An hour after his arrival in Buenos Aires, Netanyahu visited the site of the Israeli embassy attacked in 1992 to reaffirm the current friendship between the two countries and to denounce Iran.

“We are determined to fight Iran’s terrorism, and we are determined to prevent it from establishing itself near our border,” Netanyahu said. “It was Iran who in the 1990s was behind the major terrorist attacks in Buenos Aires. Iran’s terrorist octopus, from the Middle East, along with its proxy Hezbollah, continues to send arms to all parts of the world, and also to Latin America,” he said.

Israeli prime minister Benjamin Netanyahu lights a memorial candle at the site of the 1992 bombing, during his official state visit to Buenos Aires
Photo by Avi Ohayon/GPO via JINIPIX

The audience at the embassy site included Argentina´s vice president, Gabriela Michetti, and family members of three of the four Israeli diplomats who were among the 29 victims in the attack.

Netanyahu to the AMIA Jewish community centre, where 85 were killed in a bomb attack in 1994. There he also spoke against Iran and stressed Israel’s bonds with the Argentinean Jewish community.

Netanyahu spoke in English to representatives of the United States invited by AMIA to commemorate the 9-11 attacks. “We stand with you, we remember with you.
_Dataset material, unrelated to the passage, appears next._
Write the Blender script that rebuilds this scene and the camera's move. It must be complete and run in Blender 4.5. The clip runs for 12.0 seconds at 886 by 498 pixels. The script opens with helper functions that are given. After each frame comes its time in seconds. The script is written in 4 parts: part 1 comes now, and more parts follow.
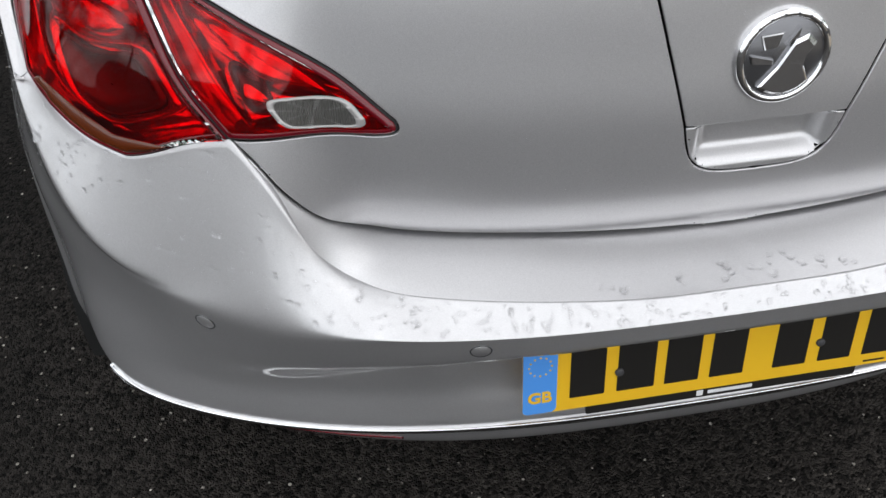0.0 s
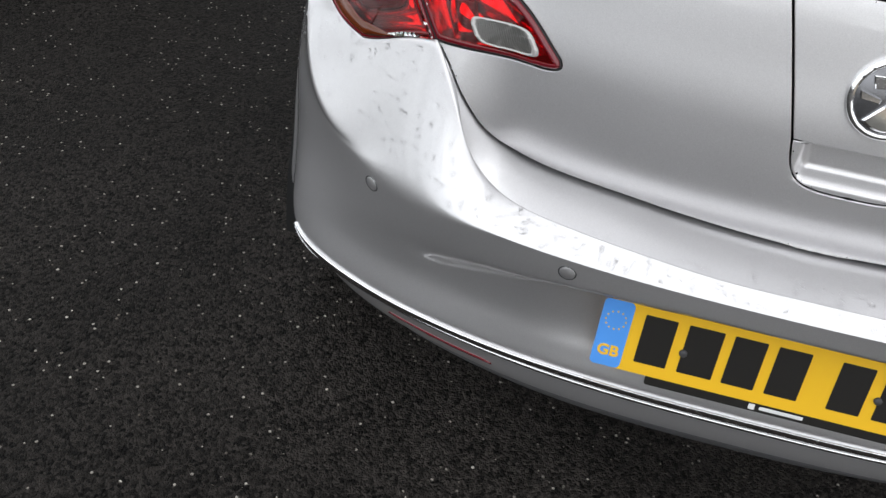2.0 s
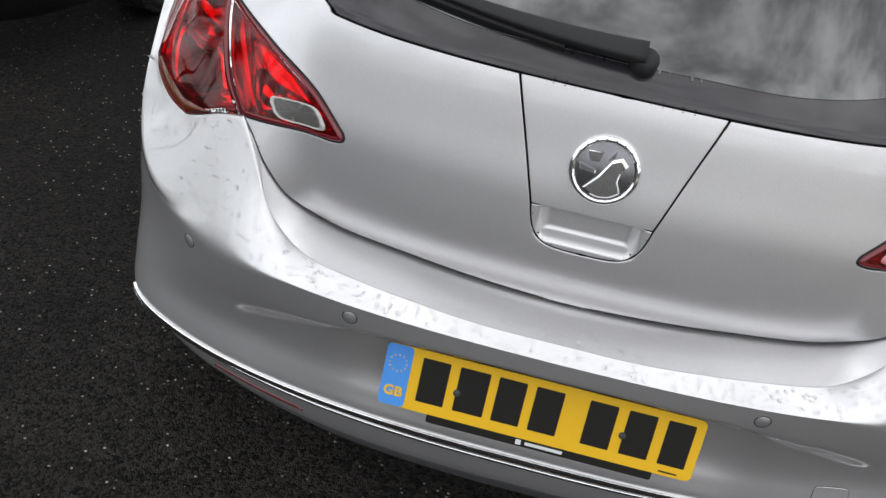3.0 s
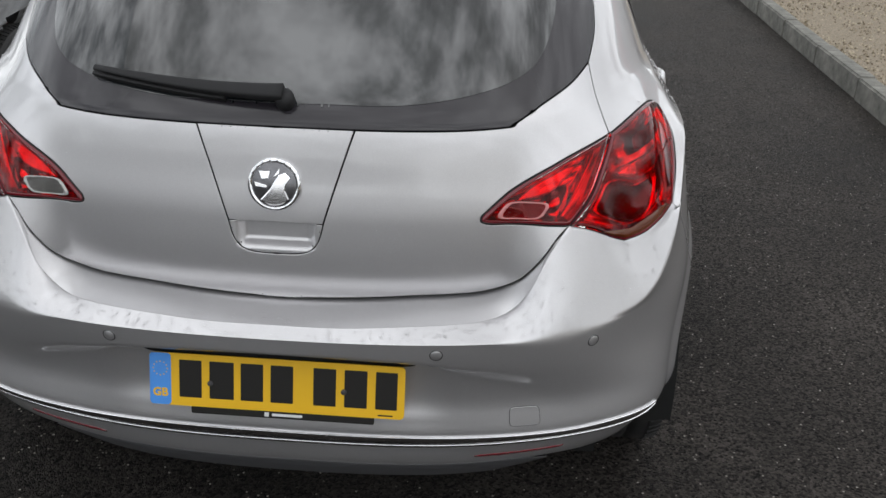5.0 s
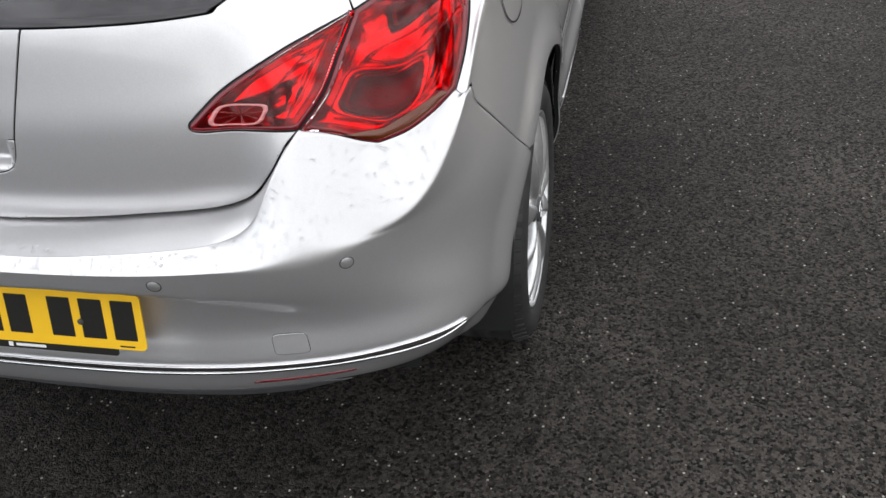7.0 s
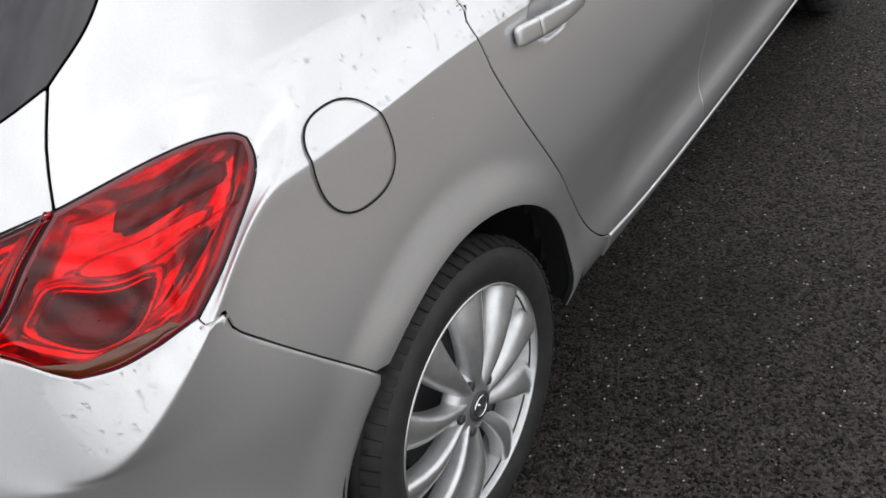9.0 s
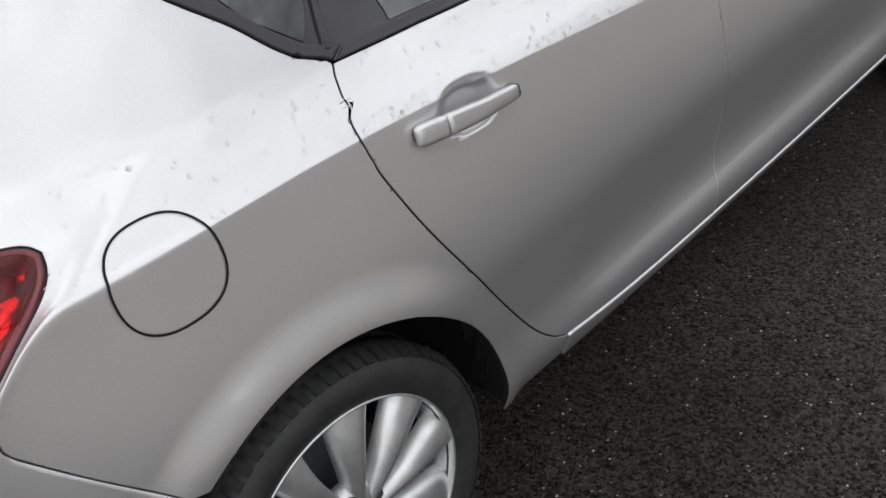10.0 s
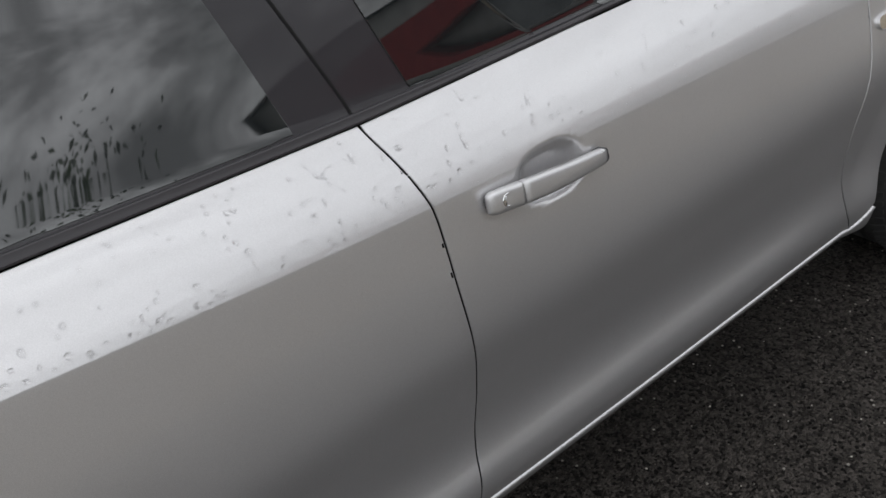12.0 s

We must fight terror together, always,” he said.


The day’s final event was a meeting at the Alvear palace hotel with more than 600 members of the country’s Jewish community. AMIA President Agustin Zbar praised the “key moral leadership that Israel has in the world, fighting terror but under strict ethical rules.”

Netanyahu praised Argentina’s current president, Mauricio Macri, calling him “a true friend of Israel.  Argentina and Israel speak the same language,” he said.

The second day of the visit is scheduled to be more focused on political and economic agreements.

Netanyahu, who arrived with 30 Israeli businesspeople, will meet Tuesday with Macri and also with Paraguayan President Horacio Cartes.

After his second day in Argentina, Netanyahu will travel north to Colombia for a few hours and then to Mexico to cap off his Latin American visit.